═══ Data provided ═══
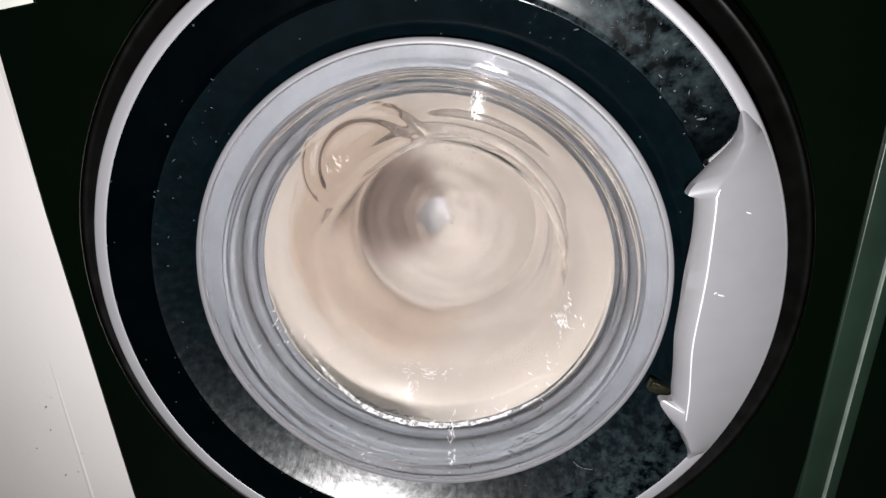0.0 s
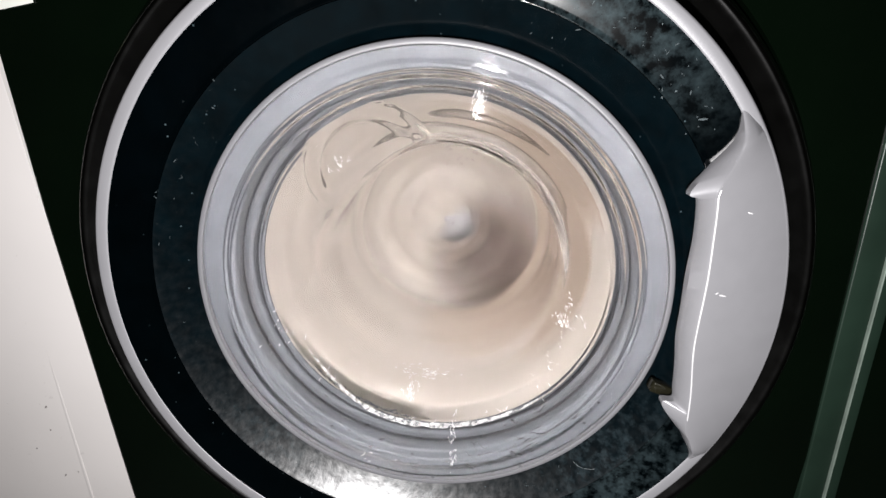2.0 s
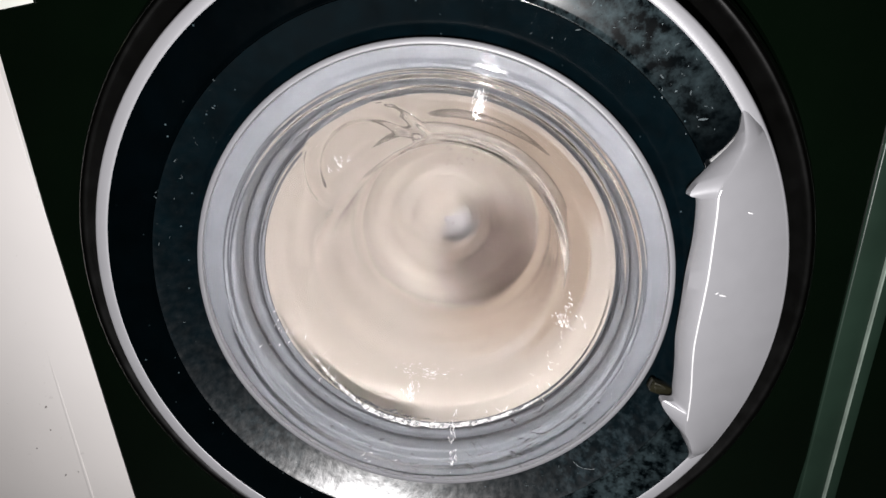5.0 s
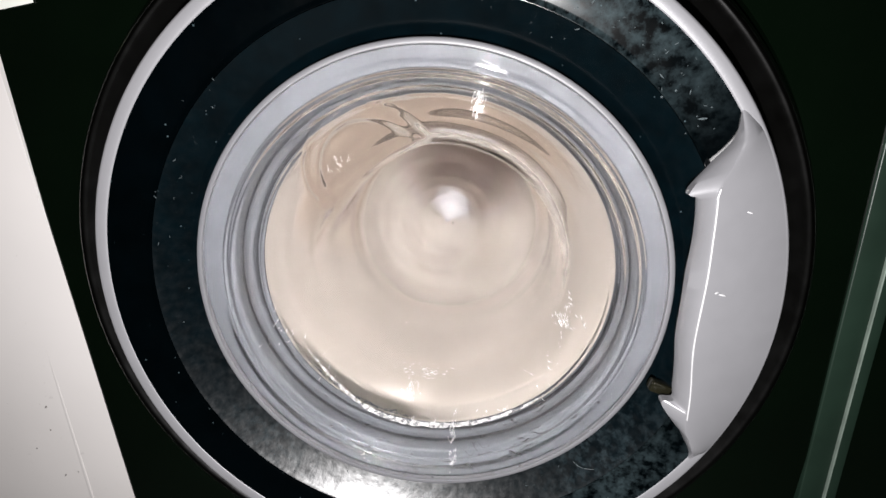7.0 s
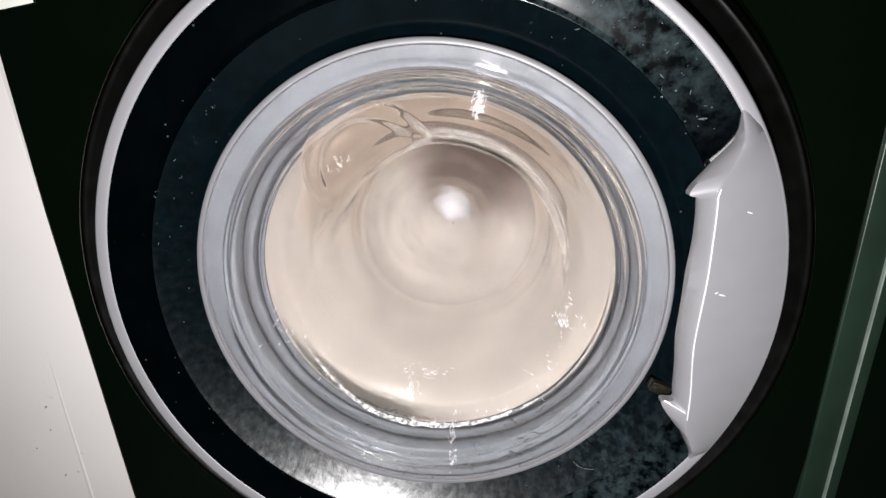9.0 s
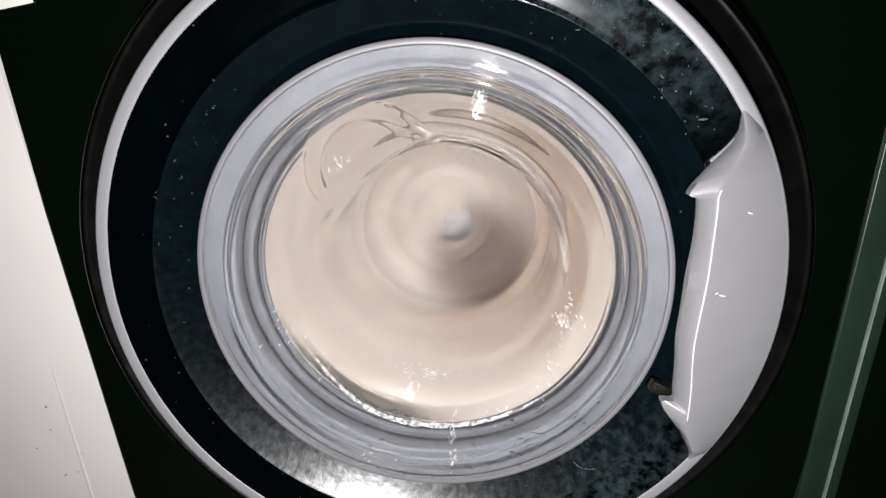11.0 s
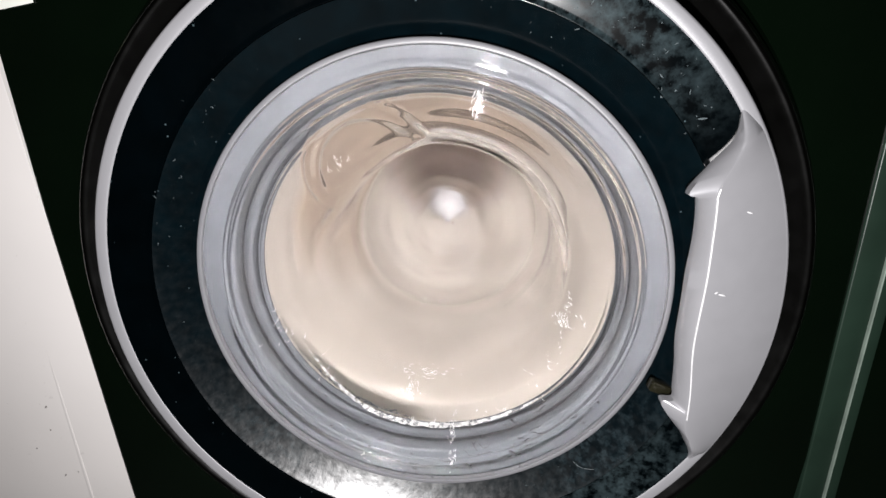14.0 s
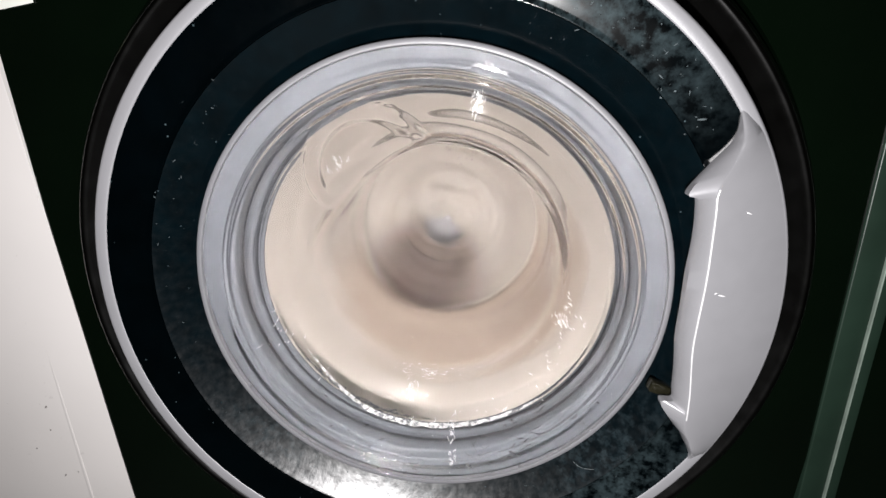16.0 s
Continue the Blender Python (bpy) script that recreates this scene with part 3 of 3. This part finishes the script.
# ---- what moves ----
# The drum's turn in degrees, clockwise as seen from the front, every tenth of a second.
def motions():
    turns = [
        (285, 395, 655, 790, 1050, 1165, 1425, 1570, 1830, 2030,),
        (2230, 2335, 2595, 2705, 2965, 3065, 3325, 3450, 3710, 3830,),
        (4090, 4180, 4440, 4540, 4800, 4885, 5145, 5260, 5520, 5635,),
        (5895, 5980, 6240, 6310, 6405, 6660, 6740, 6855, 7115, 7375,),
        (7635, 7700, 7765, 7935, 8105, 8275, 8445, 8615, 8785, 8955,),
        (9125, 9295, 9465, 9630, 9795, 9960, 10125, 10290, 10455, 10620,),
        (10785, 10950, 11115, 11280, 11535, 11600, 11830, 11900, 12125, 12190,),
        (12255, 12500, 12565, 12790, 12860, 13090, 13350, 13415, 13610, 13675,),
        (13740, 13980, 14205, 14270, 14335, 14540, 14770, 14835, 14900, 15075,),
        (15140, 15380, 15615, 15775, 15935, 16095, 16255, 16415, 16575, 16735,),
        (16895, 17055, 17215, 17375, 17535, 17695, 17855, 18015, 18175, 18335,),
        (18495, 18655, 18815, 18970, 19035, 19220, 19285, 19440, 19505, 19665,),
        (19730, 19915, 19980, 20135, 20200, 20410, 20475, 20615, 20680, 20820,),
        (20885, 21060, 21125, 21295, 21360, 21530, 21595, 21680, 21760, 21860,),
        (21960, 22140, 22205, 22360, 22425, 22605, 22705, 22805, 23055, 23305,),
        (23370, 23465, 23560, 23805, 24065, 24290, 24375, 24450, 24490, 24530,),
        (24680,),
    ]
    turns = [a for row in turns for a in row]
    rows = []
    for k in range(len(turns) - 1):
        for j in range(3):
            rows.append(((3 * k + j) / 30.0, pose(AX, 0.2, AZ, 0, turns[k] + (turns[k + 1] - turns[k]) * j / 3, 0)))
    rows.append((16.0, pose(AX, 0.2, AZ, 0, turns[-1], 0)))
    walk(drum, rows)
    walk(laundry, rows)
    # the door shivers with the lopsided load
    shake = []
    for t, m in rows:
        k = min(int(t * 10 + 1e-6), len(turns) - 2)
        turn = radians(turns[k] + (turns[k + 1] - turns[k]) * (t * 10 - k))
        shake.append((t, pose(AX + 0.0005 * math.sin(turn), -0.02, AZ + 0.0002 * math.cos(turn))))
    walk(door, shake)


motions()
═══
→ **Exercise prompt**:
Working from the listing above, pick out every line that has "with" and copy it.

→ **Worked answer**:
Continue the Blender Python (bpy) script that recreates this scene with part 3 of 3. This part finishes the script.
    # the door shivers with the lopsided load